Typical retainage structure
There's no universal rate, but a few patterns show up again and again:
- Standard rate: 5% or 10% of each progress payment is the most common range.
- Variable retainage: Some contracts hold a higher percentage until the job is roughly half complete, then step it down on remaining payments if work is on track. This is sometimes called "reduced" or "stepped-down" retention.
- Public vs. private: Public projects often cap retainage by statute. Private projects are governed mostly by the contract you sign.
- Line-item retention: On some jobs, retainage is held per pay application rather than as a lump sum at the end.
Retainage vs. retention vs. a holdback
These terms get used interchangeably. "Retainage" and "retention" mean the same thing — the withheld percentage. A "holdback" is the Canadian term for the same concept. Don't let the vocabulary confuse you; they all describe earned money held back until completion. If a term on your contract is unfamiliar, the glossary is a quick reference.
How retainage hits subcontractor cash flow
Here's where it bites. You front the labor, materials, fuel, and payroll on day one. You bill at month-end. Then a slice of that bill — money you've already spent to earn — gets parked until the entire project closes out, which can be long after your scope is done.
A few realities every sub should plan for:
- Your retainage is tied to the whole job, not just your part. You can finish your work flawlessly early and still wait months for release because another trade is holding up final acceptance.
- Pay-when-paid clauses stack on top. If the GC hasn't been paid its retention by the owner, you may wait even longer.
- It compounds across multiple jobs. Run four or five projects at once and the total withheld can equal a serious chunk of your working capital.

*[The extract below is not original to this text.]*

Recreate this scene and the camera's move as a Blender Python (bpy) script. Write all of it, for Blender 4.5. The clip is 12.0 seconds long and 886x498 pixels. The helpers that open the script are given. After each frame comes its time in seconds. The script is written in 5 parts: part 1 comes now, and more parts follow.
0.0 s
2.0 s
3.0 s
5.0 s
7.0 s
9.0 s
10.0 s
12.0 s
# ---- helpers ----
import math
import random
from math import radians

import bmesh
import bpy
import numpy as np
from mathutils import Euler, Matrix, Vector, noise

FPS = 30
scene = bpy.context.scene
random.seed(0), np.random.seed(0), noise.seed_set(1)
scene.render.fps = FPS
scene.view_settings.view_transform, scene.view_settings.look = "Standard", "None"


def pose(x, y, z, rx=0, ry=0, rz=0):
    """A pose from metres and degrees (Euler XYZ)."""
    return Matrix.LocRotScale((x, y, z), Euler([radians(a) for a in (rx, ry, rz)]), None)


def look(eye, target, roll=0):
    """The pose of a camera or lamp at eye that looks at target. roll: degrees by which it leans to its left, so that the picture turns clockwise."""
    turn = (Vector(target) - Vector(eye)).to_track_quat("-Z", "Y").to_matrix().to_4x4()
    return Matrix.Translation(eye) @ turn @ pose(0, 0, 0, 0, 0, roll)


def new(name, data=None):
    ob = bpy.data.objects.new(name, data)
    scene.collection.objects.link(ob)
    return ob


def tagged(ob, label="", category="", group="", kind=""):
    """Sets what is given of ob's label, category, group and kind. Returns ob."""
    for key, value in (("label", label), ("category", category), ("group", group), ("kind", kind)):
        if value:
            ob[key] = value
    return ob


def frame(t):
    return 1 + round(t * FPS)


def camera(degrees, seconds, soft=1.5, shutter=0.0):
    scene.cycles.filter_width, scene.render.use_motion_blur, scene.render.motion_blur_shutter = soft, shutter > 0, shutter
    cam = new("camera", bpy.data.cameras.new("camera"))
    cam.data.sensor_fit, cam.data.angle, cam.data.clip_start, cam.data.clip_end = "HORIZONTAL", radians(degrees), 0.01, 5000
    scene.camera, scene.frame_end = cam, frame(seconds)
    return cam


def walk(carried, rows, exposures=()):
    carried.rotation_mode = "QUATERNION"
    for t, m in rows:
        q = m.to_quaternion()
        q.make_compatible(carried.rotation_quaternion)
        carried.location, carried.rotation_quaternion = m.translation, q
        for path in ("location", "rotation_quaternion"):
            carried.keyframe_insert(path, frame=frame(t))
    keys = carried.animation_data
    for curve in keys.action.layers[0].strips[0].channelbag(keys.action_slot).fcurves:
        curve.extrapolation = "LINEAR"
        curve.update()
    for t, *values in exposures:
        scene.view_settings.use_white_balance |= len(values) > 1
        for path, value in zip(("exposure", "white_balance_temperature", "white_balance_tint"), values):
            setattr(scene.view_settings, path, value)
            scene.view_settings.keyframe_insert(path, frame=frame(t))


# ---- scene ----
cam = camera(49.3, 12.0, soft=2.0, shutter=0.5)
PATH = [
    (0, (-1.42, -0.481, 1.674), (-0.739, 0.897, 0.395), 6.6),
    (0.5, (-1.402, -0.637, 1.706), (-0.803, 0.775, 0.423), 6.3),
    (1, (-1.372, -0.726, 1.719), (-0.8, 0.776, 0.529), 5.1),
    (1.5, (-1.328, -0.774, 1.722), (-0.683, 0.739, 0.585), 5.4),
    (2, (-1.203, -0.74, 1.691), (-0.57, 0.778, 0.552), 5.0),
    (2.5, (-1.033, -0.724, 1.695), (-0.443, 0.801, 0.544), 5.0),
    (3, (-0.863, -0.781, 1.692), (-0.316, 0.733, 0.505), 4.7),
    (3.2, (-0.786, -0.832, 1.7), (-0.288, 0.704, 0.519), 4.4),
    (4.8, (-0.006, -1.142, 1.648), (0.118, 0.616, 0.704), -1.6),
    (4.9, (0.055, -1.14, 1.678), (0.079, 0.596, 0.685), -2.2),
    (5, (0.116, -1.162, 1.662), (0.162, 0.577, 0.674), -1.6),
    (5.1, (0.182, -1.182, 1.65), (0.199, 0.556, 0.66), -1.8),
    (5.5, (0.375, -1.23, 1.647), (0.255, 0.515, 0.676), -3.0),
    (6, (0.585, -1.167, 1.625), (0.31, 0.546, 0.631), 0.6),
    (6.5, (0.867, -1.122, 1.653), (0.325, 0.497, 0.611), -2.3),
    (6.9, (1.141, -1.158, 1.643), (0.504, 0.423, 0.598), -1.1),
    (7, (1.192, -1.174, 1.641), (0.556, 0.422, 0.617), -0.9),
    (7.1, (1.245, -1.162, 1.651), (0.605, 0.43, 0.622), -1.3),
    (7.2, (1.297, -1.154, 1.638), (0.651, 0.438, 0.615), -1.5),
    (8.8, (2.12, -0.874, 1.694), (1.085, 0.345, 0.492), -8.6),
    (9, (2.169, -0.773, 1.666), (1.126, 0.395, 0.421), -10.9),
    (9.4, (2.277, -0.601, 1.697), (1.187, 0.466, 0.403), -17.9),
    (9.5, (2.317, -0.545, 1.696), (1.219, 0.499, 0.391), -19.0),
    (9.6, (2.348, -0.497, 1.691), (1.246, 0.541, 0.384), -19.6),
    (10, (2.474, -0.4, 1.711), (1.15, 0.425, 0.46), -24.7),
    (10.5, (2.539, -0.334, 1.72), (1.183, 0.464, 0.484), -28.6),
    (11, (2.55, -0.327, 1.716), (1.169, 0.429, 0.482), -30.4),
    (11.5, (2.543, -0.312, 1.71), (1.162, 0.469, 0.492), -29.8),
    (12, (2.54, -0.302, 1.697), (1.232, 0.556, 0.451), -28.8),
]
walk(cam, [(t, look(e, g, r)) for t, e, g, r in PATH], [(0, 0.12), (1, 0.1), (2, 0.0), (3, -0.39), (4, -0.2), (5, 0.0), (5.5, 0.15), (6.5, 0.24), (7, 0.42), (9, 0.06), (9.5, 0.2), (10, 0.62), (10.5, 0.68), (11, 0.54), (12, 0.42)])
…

This is exactly the kind of downtime-and-cash-flow gap that erodes margins quietly. If you want to put a number on what idle crews and tied-up cash cost you, the crew downtime calculator is a quick way to model it.

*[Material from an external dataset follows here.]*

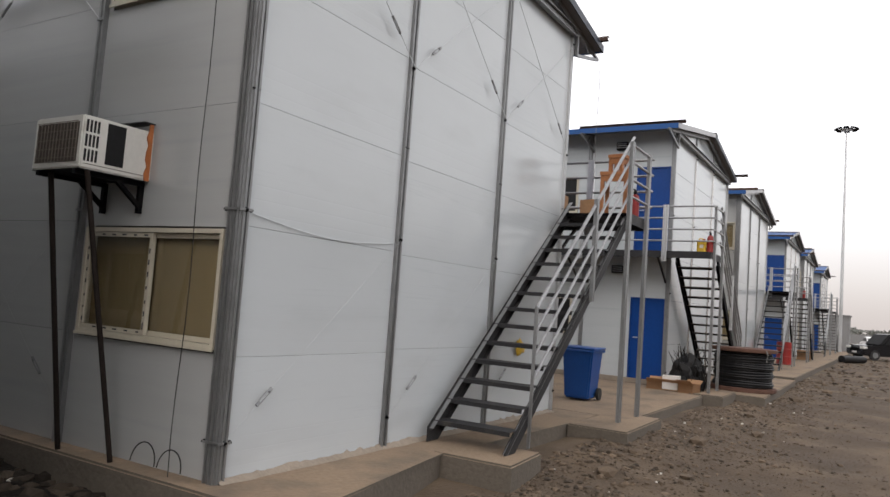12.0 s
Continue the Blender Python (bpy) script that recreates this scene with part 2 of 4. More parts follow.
gb.inputs["Base Color"].default_value = (0.9, 0.92, 0.9, 1)
gb.inputs["Transmission Weight"].default_value, gb.inputs["Roughness"].default_value, gb.inputs["IOR"].default_value = 1.0, 0.03, 1.5


# ---- mesh helpers ----
def thing(name, loc=(0, 0, 0), label="", category="", group="", kind=""):
    ob = new(name)
    ob.location = loc
    ob.empty_display_size = 0.2
    return tagged(ob, label, category, group, kind)


def part(name, bm, mat, parent=None, label="", smooth=False):
    me = bpy.data.meshes.new(name)
    bmesh.ops.recalc_face_normals(bm, faces=bm.faces)
    bm.to_mesh(me)
    bm.free()
    me.materials.append(mat)
    if smooth:
        me.shade_smooth()
    ob = new(name, me)
    if parent:
        ob.parent = parent
        ob.matrix_parent_inverse = Matrix.Translation(-Vector(parent.location))
    if label:
        ob["label"] = label
    return ob


def bx(bm, x0, x1, y0, y1, z0, z1):
    x0, x1, y0, y1, z0, z1 = min(x0, x1), max(x0, x1), min(y0, y1), max(y0, y1), min(z0, z1), max(z0, z1)
    v = [bm.verts.new((x, y, z)) for z in (z0, z1) for x, y in ((x0, y0), (x1, y0), (x1, y1), (x0, y1))]
    for f in ((0, 3, 2, 1), (4, 5, 6, 7), (0, 1, 5, 4), (1, 2, 6, 5), (2, 3, 7, 6), (3, 0, 4, 7)):
        bm.faces.new([v[i] for i in f])
    return v


def boxed(*args, bevel=0.0):
    bm = bmesh.new()
    bx(bm, *args)
    if bevel:
        bmesh.ops.bevel(bm, geom=bm.edges[:], offset=bevel, segments=1, affect="EDGES")
    return bm


def prism(bm, pts, axis, a, b):
    """A polygon of pairs, drawn out along axis ('x', 'y' or 'z') from a to b."""
    def at(p, c):
        return {"x": (c, p[0], p[1]), "y": (p[0], c, p[1]), "z": (p[0], p[1], c)}[axis]
    lo = [bm.verts.new(at(p, a)) for p in pts]
    hi = [bm.verts.new(at(p, b)) for p in pts]
    bm.faces.new(lo[::-1])
    bm.faces.new(hi)
    for i in range(len(pts)):
        j = (i + 1) % len(pts)
        bm.faces.new((lo[i], lo[j], hi[j], hi[i]))


def prismed(pts, axis, a, b):
    bm = bmesh.new()
    prism(bm, pts, axis, a, b)
    return bm


def tube(bm, pts, r, n=8, r2=None, flat=1.0):
    """A round tube along a line of points; flat squeezes it."""
    pts = [Vector(p) for p in pts]
    rings = []
    for i, p in enumerate(pts):
        d = (pts[min(i + 1, len(pts) - 1)] - pts[max(i - 1, 0)]).normalized()
        side = d.cross(Vector((0, 0, 1)))
        if side.length < 1e-3:
            side = Vector((1, 0, 0))
        side.normalize()
        up = side.cross(d)
        rad = r if r2 is None else r + (r2 - r) * i / (len(pts) - 1)
        off = math.pi / n if n == 4 else 0
        rings.append([bm.verts.new(p + (side * math.cos(2 * math.pi * k / n + off) * flat + up * math.sin(2 * math.pi * k / n + off)) * rad) for k in range(n)])
    for a, b in zip(rings, rings[1:]):
        for k in range(n):
            bm.faces.new((a[k], a[(k + 1) % n], b[(k + 1) % n], b[k]))
    bm.faces.new(rings[0][::-1])
    bm.faces.new(rings[-1])


def tubed(pts, r, n=8, **kw):
    bm = bmesh.new()
    tube(bm, pts, r, n, **kw)
    return bm


def lathe(bm, profile, cx, cy, n=24):
    rings = [[bm.verts.new((cx + r * math.cos(2 * math.pi * k / n), cy + r * math.sin(2 * math.pi * k / n), z)) for k in range(n)] for r, z in profile]
    for a, b in zip(rings, rings[1:]):
        for k in range(n):
            bm.faces.new((a[k], a[(k + 1) % n], b[(k + 1) % n], b[k]))
    bm.faces.new(rings[0][::-1])
    bm.faces.new(rings[-1])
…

How to manage retainage like a pro
You can't always negotiate retainage away, but you can manage it so it doesn't sink your cash position.
- Read the retention clause before signing. Know the percentage, the release trigger, and the timeline. A clear subcontractor agreement template makes these terms easy to spot and compare.
- Negotiate the rate or a step-down. Asking for reduced retention once the project hits the halfway mark is a normal, reasonable request.
- Track release conditions. Substantial completion, final inspection, lien waivers, and closeout documents are common triggers. Have them ready early.
- Keep your compliance documents current. Slow COIs and expired licenses can stall a release. A tidy Compliance Vault keeps your COIs, licenses, and certifications in one place so paperwork never holds up your money.
- Know your lien rights. In many states, retainage is protected by mechanic's lien and prompt-payment laws — but deadlines are strict. Confirm yours with a professional.
Quick answers
What is retainage in construction? A percentage of each payment — usually 5–10% — held back by the owner or GC until the work is substantially complete and accepted.
Why is retainage held? To ensure the job gets finished, cover defects, and spread accountability across all trades on a project.
When do you get retainage back? Typically at substantial completion or final acceptance, after punch-list items are done and closeout documents (lien waivers, inspections) are submitted.
Is retainage the same as retention? Yes. The terms are interchangeable. "Holdback" is the equivalent Canadian term.
Can subcontractors avoid retainage? Not usually, but you can often negotiate a lower rate or a step-down once the project reaches the halfway point.
The bottom line
Retainage is earned money you can't spend yet — a standard part of construction contracts that protects the paying party and squeezes subcontractor cash flow. You won't make it disappear, but you can read the clause, negotiate the rate, track your release triggers, and keep your compliance paperwork clean so nothing stalls the payout.